Maraknya Kekerasan dan Kenakalan Anak, Dimana Peran Negara?
Oleh : Ummu Nabil
Kapolsek Pesanggrahan, Komisaris Polisi Nazirwan mengatakan, jajarannya berhasil mengamankan 6 orang remaja yang diduga merupakan pelaku tawuran di kawasan Jalan Bintaro Permai Raya, Jakarta Selatan. Enam remaja tersebut diamankan pada Sabtu, 22 Oktober 2022 sekitar pukul 03.00. Pada saat diamankan, ke-enam remaja tersebut membawa beberapa senjata tajam berbagai jenis.

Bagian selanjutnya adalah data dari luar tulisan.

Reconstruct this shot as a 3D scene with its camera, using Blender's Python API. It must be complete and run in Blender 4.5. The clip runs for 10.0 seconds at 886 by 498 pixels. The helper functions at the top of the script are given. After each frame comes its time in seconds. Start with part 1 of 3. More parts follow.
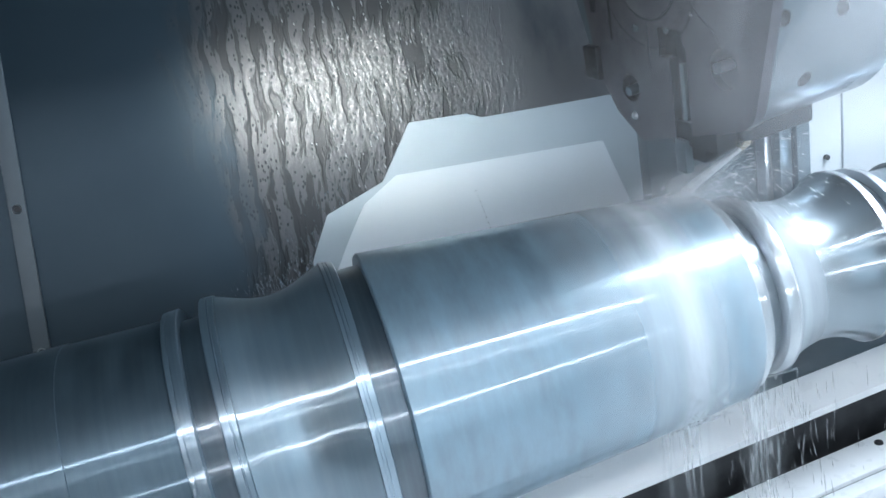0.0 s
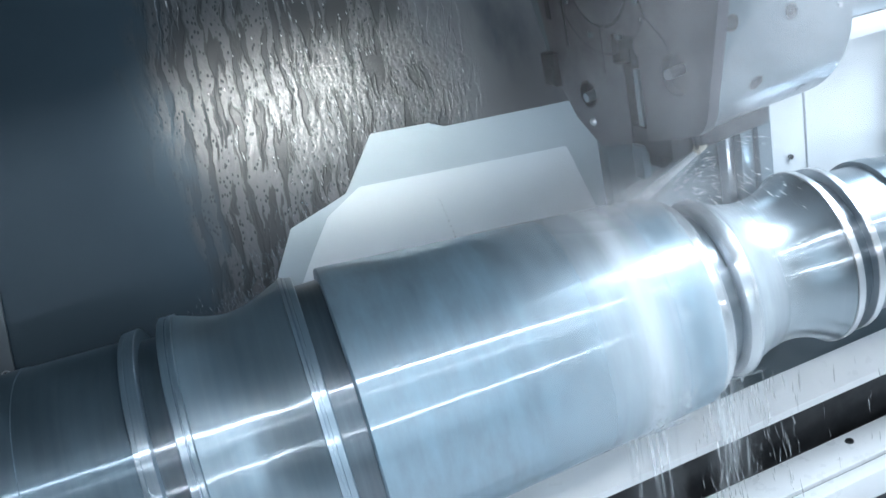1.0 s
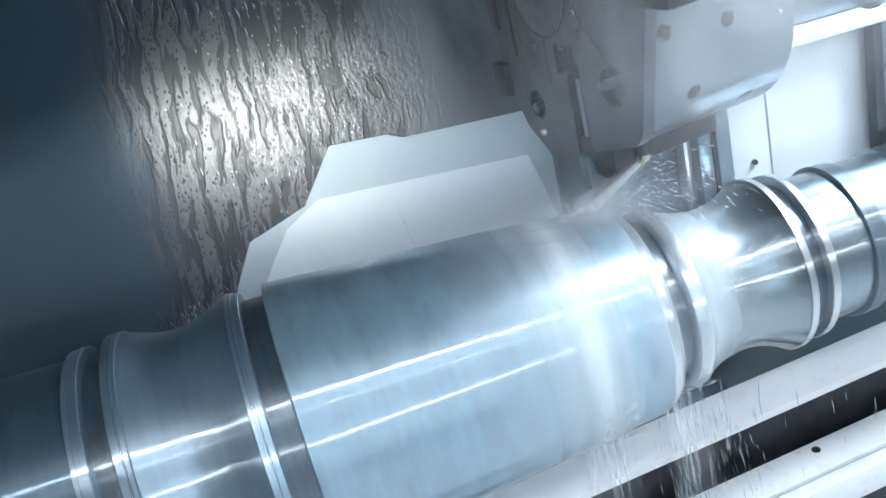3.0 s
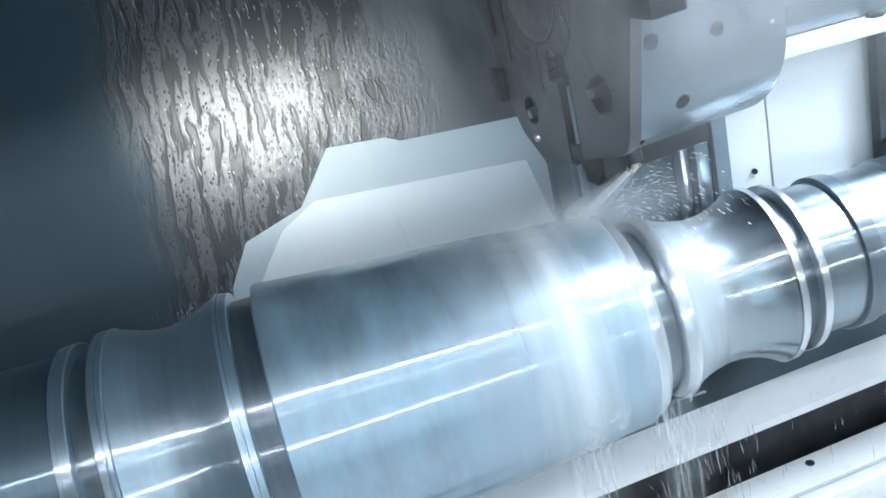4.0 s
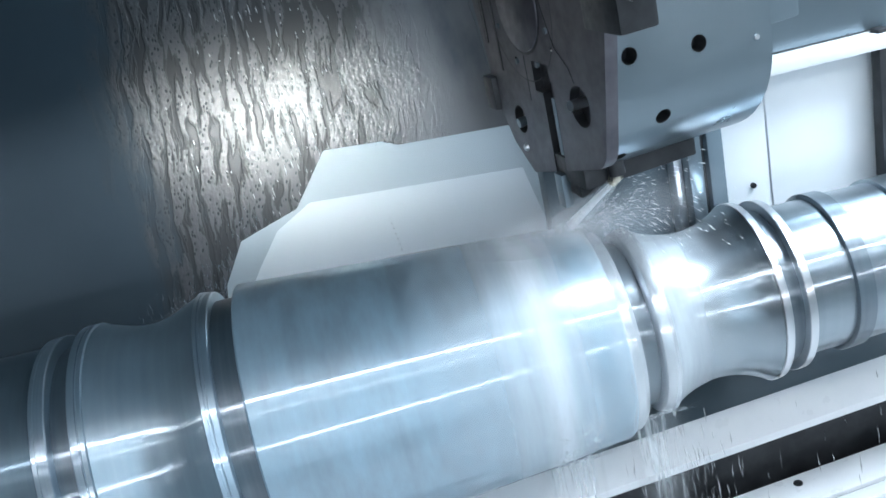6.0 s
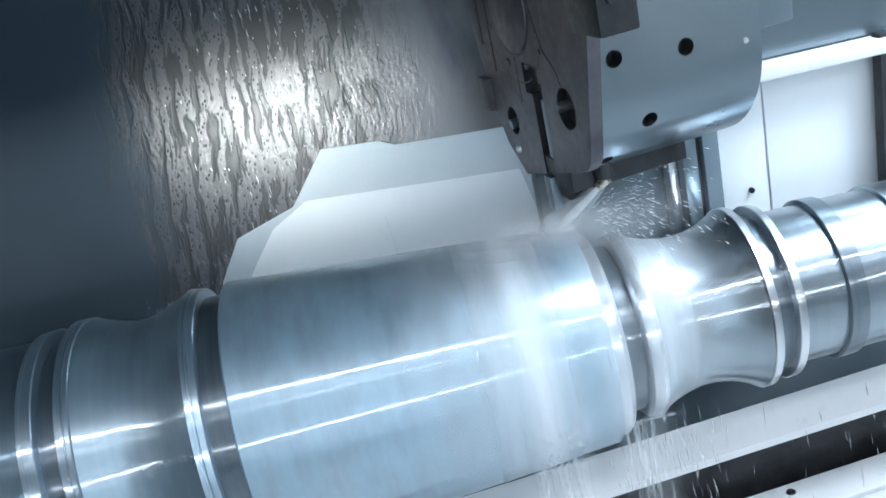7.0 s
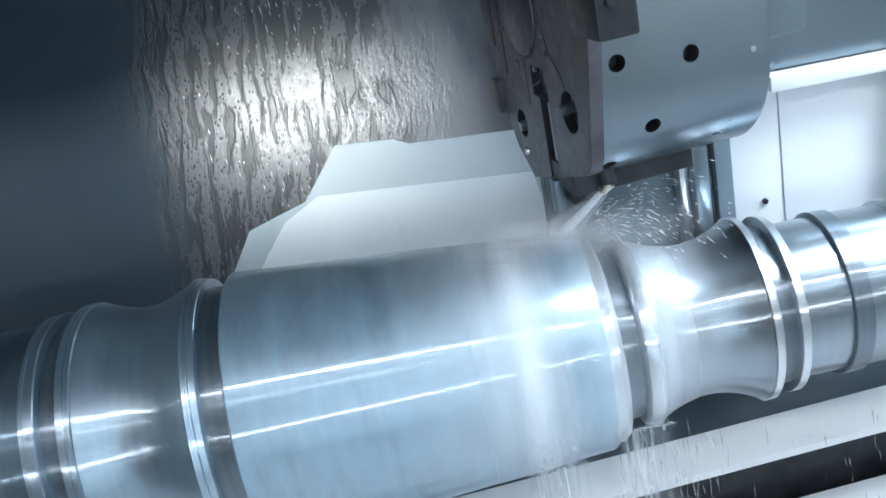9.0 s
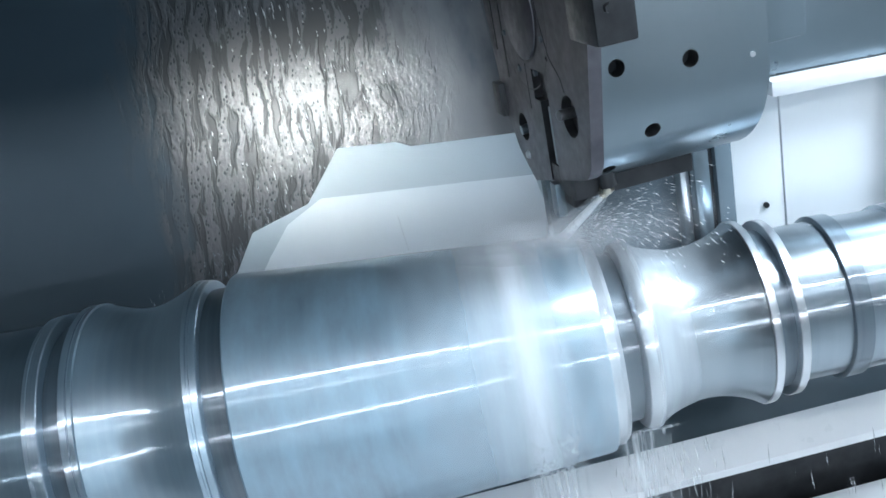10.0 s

Bagai telur di ujung tanduk. Begitulah kiranya menggambarkan keadaan anak-anak Indonesia saat ini. Berbagai persoalan telah menimpa anak-anak dan menyebabkan masa depan mereka berada dalam situasi yang mengkhawatirkan.
Hari Anak Nasional masih dinodai dengan berita maraknya kasus kekerasan oleh anak dan terhadap anak. Seperti yang telah dihimpun dari sistem pelaporan online yang dikembangkan oleh Provinsi Jawa Timur mencatat, hingga Bulan Juli, jumlah kasus kekerasan terhadap anak dan perempuan di Jatim mencapai hampir 700 kasus. Sementara pada tahun sebelumnya telah tercatat kasus kekerasan terhadap perempuan dan anak mencapai 900 kasus.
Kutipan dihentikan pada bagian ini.